Суд назначили на 14 февраля. Это сказал Кон. Кон был у него 6 февраля. Кон вошел в камеру, а надзиратель стоял за решеткой, в коридоре. Он повернулся к надзирателю спиной и улыбнулся Кону. Кон напряженно смотрел ему в глаза. Он подмигнул. Не меняя выражения лица, Кон спросил, как он себя чувствует. Он крикнул:

— Болит!.. Вот здесь!.. Вот здесь!..

И бил кулаком себя по затылку. Надзиратель за решеткой улыбнулся, смотрел на Кона и вертел пальцем у виска. Кон попросил надзирателя отойти, чтобы не волновать больного.
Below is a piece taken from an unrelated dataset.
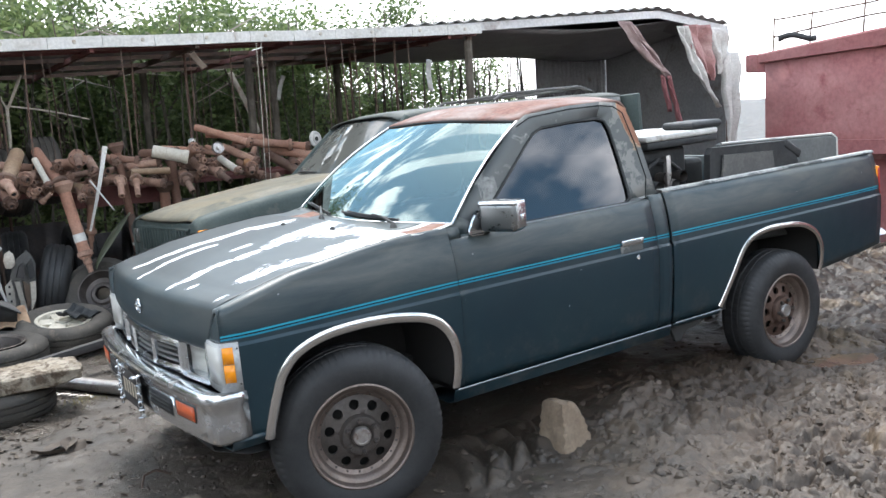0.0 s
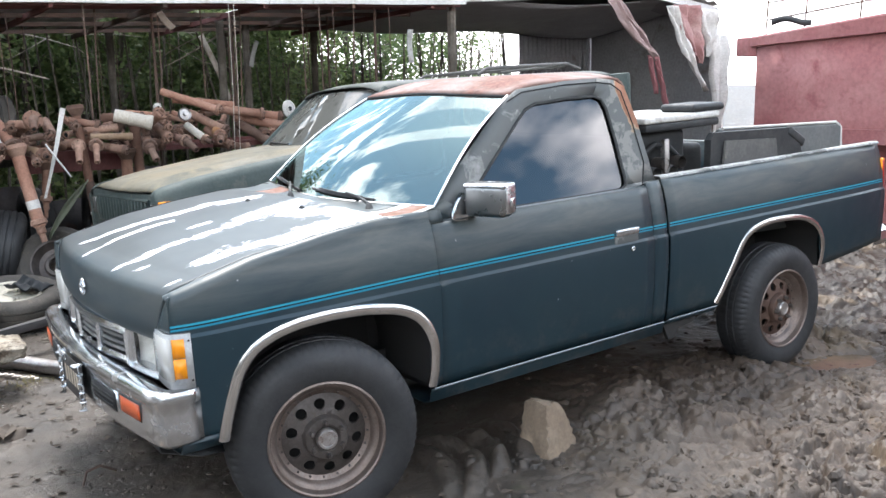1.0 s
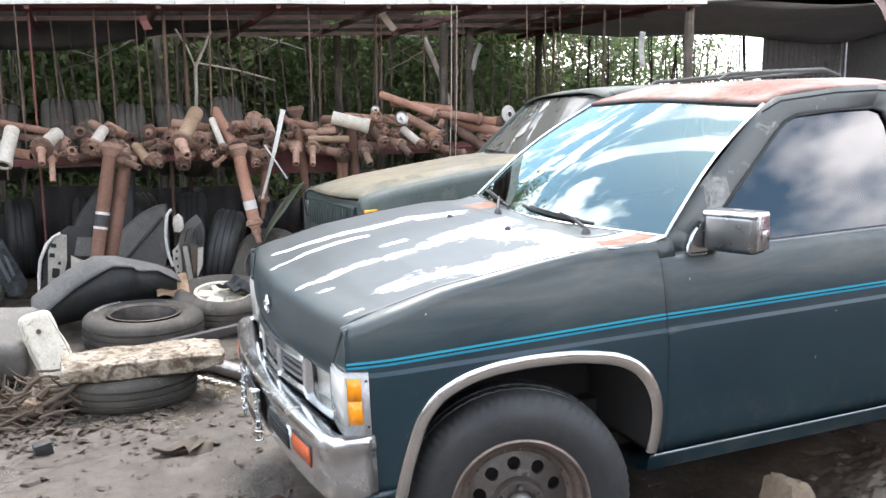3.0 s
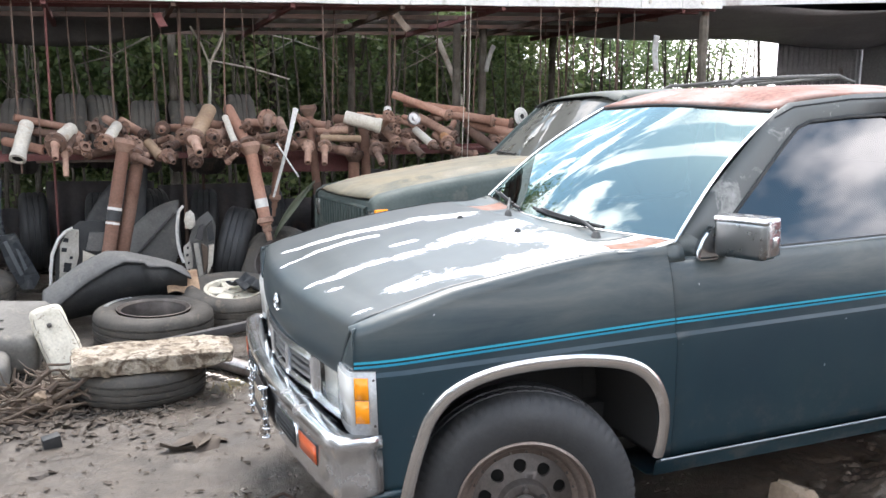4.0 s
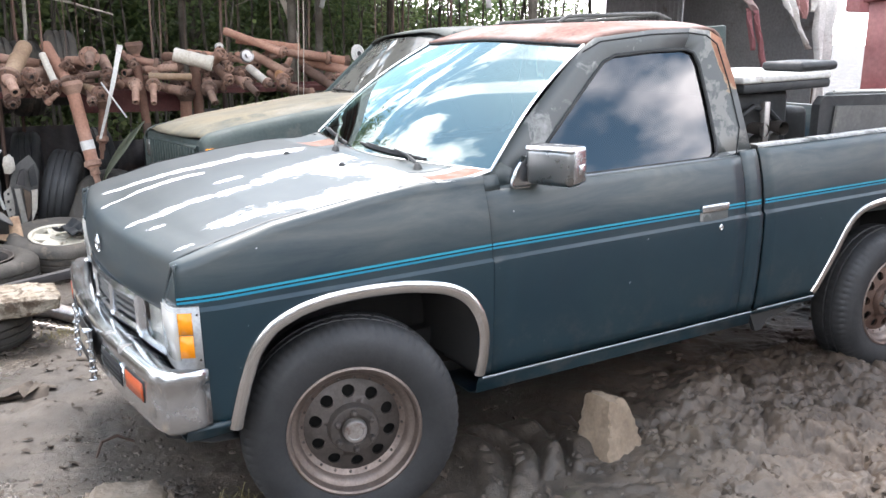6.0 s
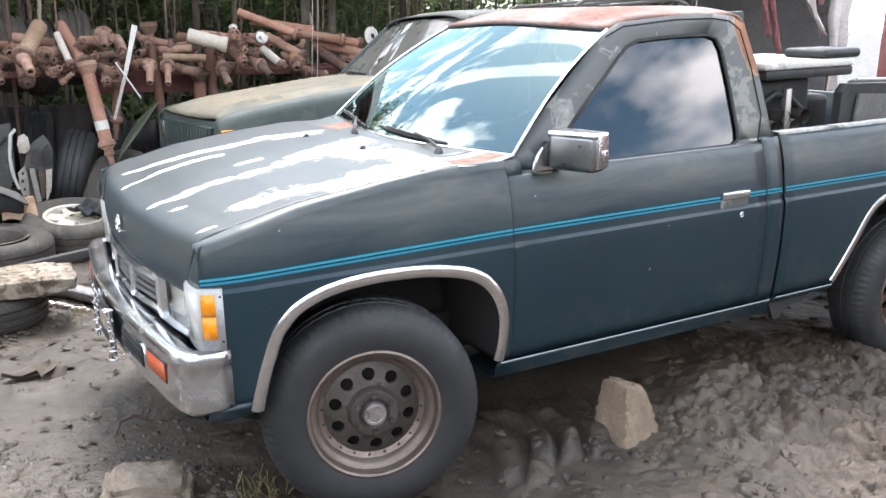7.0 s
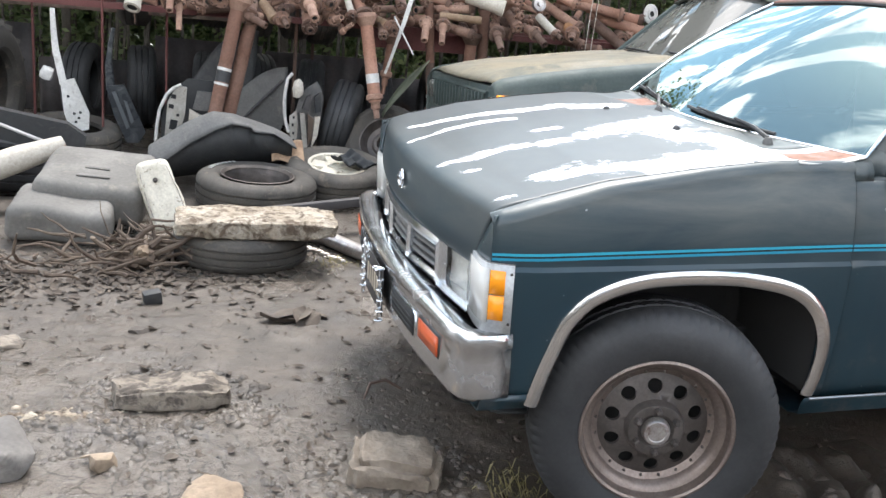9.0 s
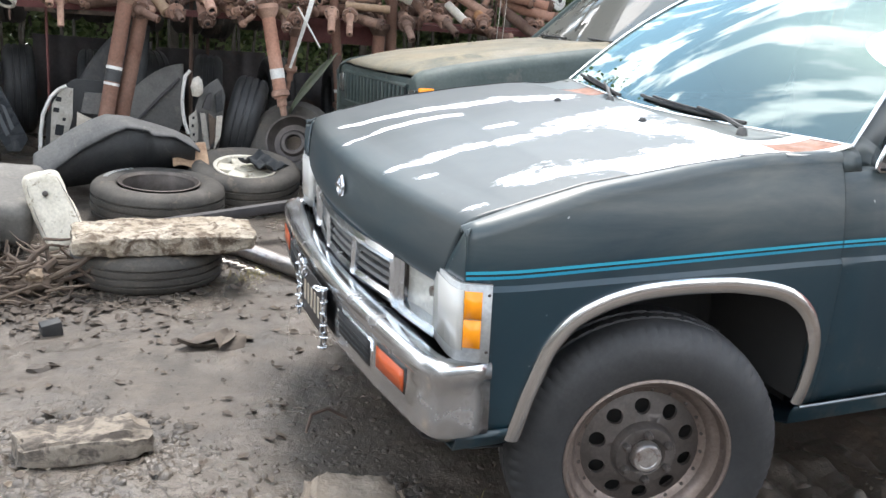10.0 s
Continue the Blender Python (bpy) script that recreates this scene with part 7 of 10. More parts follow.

Надзиратель приложил руки к горлу и показал, что Кона могут задушить, но отошел.

Кон говорил спокойно, с паузами, раздельно произносил немецкие слова, иногда повторял. Он понял главное: меньшевики отказываются признать социал-демократами всех арестованных с тифлисскими пятисотками, чтоб их как уголовников выдали в Россию. Аксельрод открыто требует использовать суд для дискредитации и разгона большевиков. Либкнехт готовится выступить в рейхстаге — против сговора берлинской и русской полиции. Об этом уже была статья в «Форвертсе». Ленин поднял на ноги демократическую печать — и в Берлине и в Париже требуют освобождения всех русских революционеров. Накануне суда будет статья в «Берлинер Локаль-Анцайгер» с разоблачением готовящейся на суде провокации. И все-таки главное — лишить их возможности использовать суд.

Когда Кон ушел, принесли еду. Он схватил дымящуюся миску и с силой бросил в надзирателя. Тот поскользнулся, упал, от страха закричал, а он прыгнул на надзирателя, прижал коленями ему грудь, бил ладонями по лицу, тоскливо ждал, когда начнут выворачивать руки, потащат по холодному каменному полу в камеру для буйных.
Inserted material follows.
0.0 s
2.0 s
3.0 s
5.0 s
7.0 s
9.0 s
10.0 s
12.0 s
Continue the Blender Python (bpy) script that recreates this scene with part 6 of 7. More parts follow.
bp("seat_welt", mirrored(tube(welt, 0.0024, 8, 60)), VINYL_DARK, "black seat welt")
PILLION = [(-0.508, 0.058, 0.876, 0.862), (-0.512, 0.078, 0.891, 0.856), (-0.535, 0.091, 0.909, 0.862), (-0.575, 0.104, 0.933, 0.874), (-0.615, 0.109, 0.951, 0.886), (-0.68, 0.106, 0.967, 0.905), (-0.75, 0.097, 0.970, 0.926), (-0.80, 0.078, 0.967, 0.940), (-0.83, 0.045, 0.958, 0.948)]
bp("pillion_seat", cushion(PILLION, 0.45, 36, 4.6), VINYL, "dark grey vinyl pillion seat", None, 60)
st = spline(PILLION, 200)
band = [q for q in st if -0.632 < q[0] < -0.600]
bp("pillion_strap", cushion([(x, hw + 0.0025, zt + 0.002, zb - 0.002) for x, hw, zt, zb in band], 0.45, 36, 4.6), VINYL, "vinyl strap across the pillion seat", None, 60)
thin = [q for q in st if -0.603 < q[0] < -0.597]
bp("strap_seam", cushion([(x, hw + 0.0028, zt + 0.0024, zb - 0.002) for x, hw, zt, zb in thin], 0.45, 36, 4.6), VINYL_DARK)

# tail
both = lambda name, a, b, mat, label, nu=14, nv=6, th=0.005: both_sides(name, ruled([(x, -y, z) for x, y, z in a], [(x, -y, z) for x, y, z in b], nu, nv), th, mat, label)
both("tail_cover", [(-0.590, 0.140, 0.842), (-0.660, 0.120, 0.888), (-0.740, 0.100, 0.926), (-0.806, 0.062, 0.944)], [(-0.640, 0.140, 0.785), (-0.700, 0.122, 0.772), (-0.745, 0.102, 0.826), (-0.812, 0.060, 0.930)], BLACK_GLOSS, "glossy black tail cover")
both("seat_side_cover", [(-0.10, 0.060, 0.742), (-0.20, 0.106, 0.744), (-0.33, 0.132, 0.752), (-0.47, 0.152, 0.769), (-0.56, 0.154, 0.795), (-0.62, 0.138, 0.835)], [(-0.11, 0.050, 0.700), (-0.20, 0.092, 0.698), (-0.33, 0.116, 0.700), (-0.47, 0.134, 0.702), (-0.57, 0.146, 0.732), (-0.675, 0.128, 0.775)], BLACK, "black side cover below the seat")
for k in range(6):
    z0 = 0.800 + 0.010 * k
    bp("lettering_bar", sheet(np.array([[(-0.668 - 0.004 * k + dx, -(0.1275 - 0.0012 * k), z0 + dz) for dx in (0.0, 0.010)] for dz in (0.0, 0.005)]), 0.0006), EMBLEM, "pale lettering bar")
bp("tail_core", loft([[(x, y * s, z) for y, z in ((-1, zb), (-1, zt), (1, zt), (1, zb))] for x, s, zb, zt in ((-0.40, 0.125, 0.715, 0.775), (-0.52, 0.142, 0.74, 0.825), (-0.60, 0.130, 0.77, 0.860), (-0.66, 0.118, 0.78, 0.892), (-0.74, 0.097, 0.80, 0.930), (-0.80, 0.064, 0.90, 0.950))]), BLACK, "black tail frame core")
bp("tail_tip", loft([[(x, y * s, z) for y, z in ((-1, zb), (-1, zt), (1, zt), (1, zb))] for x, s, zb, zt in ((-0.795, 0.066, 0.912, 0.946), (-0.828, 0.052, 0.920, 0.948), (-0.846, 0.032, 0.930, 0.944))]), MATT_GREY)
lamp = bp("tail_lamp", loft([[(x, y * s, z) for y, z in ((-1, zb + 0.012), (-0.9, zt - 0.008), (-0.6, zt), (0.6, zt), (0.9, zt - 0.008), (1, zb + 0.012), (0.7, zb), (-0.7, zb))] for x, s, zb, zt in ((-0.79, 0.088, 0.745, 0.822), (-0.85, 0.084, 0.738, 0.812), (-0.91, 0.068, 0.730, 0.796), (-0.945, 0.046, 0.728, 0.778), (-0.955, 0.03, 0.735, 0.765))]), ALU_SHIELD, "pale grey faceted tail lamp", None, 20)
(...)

Наутро в камеру пришел врач. Врач приходил уже несколько раз и каждый раз вежливо по-русски представлялся:

— Доктор Гоффман. Имею забота на ваши здоровие.

В камере буйных доктор не представился. Молча сел на вделанный в пол железный табурет и смотрел ему в глаза. Он стоял в углу камеры со связанными руками и тоже не отрываясь смотрел на доктора. Глаза доктора говорили: посмотри на мою седину и не трать зря время, может быть, ты хочешь протянуть время? Что это даст? Из Моабита убежать нельзя, а в больницу я тебя не переведу, как бы грустно ты на меня ни смотрел. Я честно выполню свой долг!..

Ты честно выполнишь свой долг, герр доктор, и у тебя умные глаза, но у меня нет другого выхода, у меня отобрали даже ремень, чтоб я не мог повеситься. Через неделю суд. Ты прав — я совершенно здоров. Мое здоровье принадлежит не мне, и поэтому я ни разу в жизни не выпил вина и ни разу не закурил, а начиная с батумской тюрьмы, вот уже пятый год каждое утро делаю зарядку по системе Мюллера. Сейчас не делаю — сейчас я сошел с ума. И вы все — и ты, и другие, и следователь, и судья — вы все, умные, честные, выполняющие свой долг, вы честно признаете, что я сошел с ума, и переведете меня отсюда в больницу, а из больницы я убегу. Извини, ты потеряешь тогда свое место, но у меня нет другого выхода… Ни на один вопрос доктора Гоффмана он в тот день не ответил. Смотрел на доктора грустно, безнадежно и вздыхал.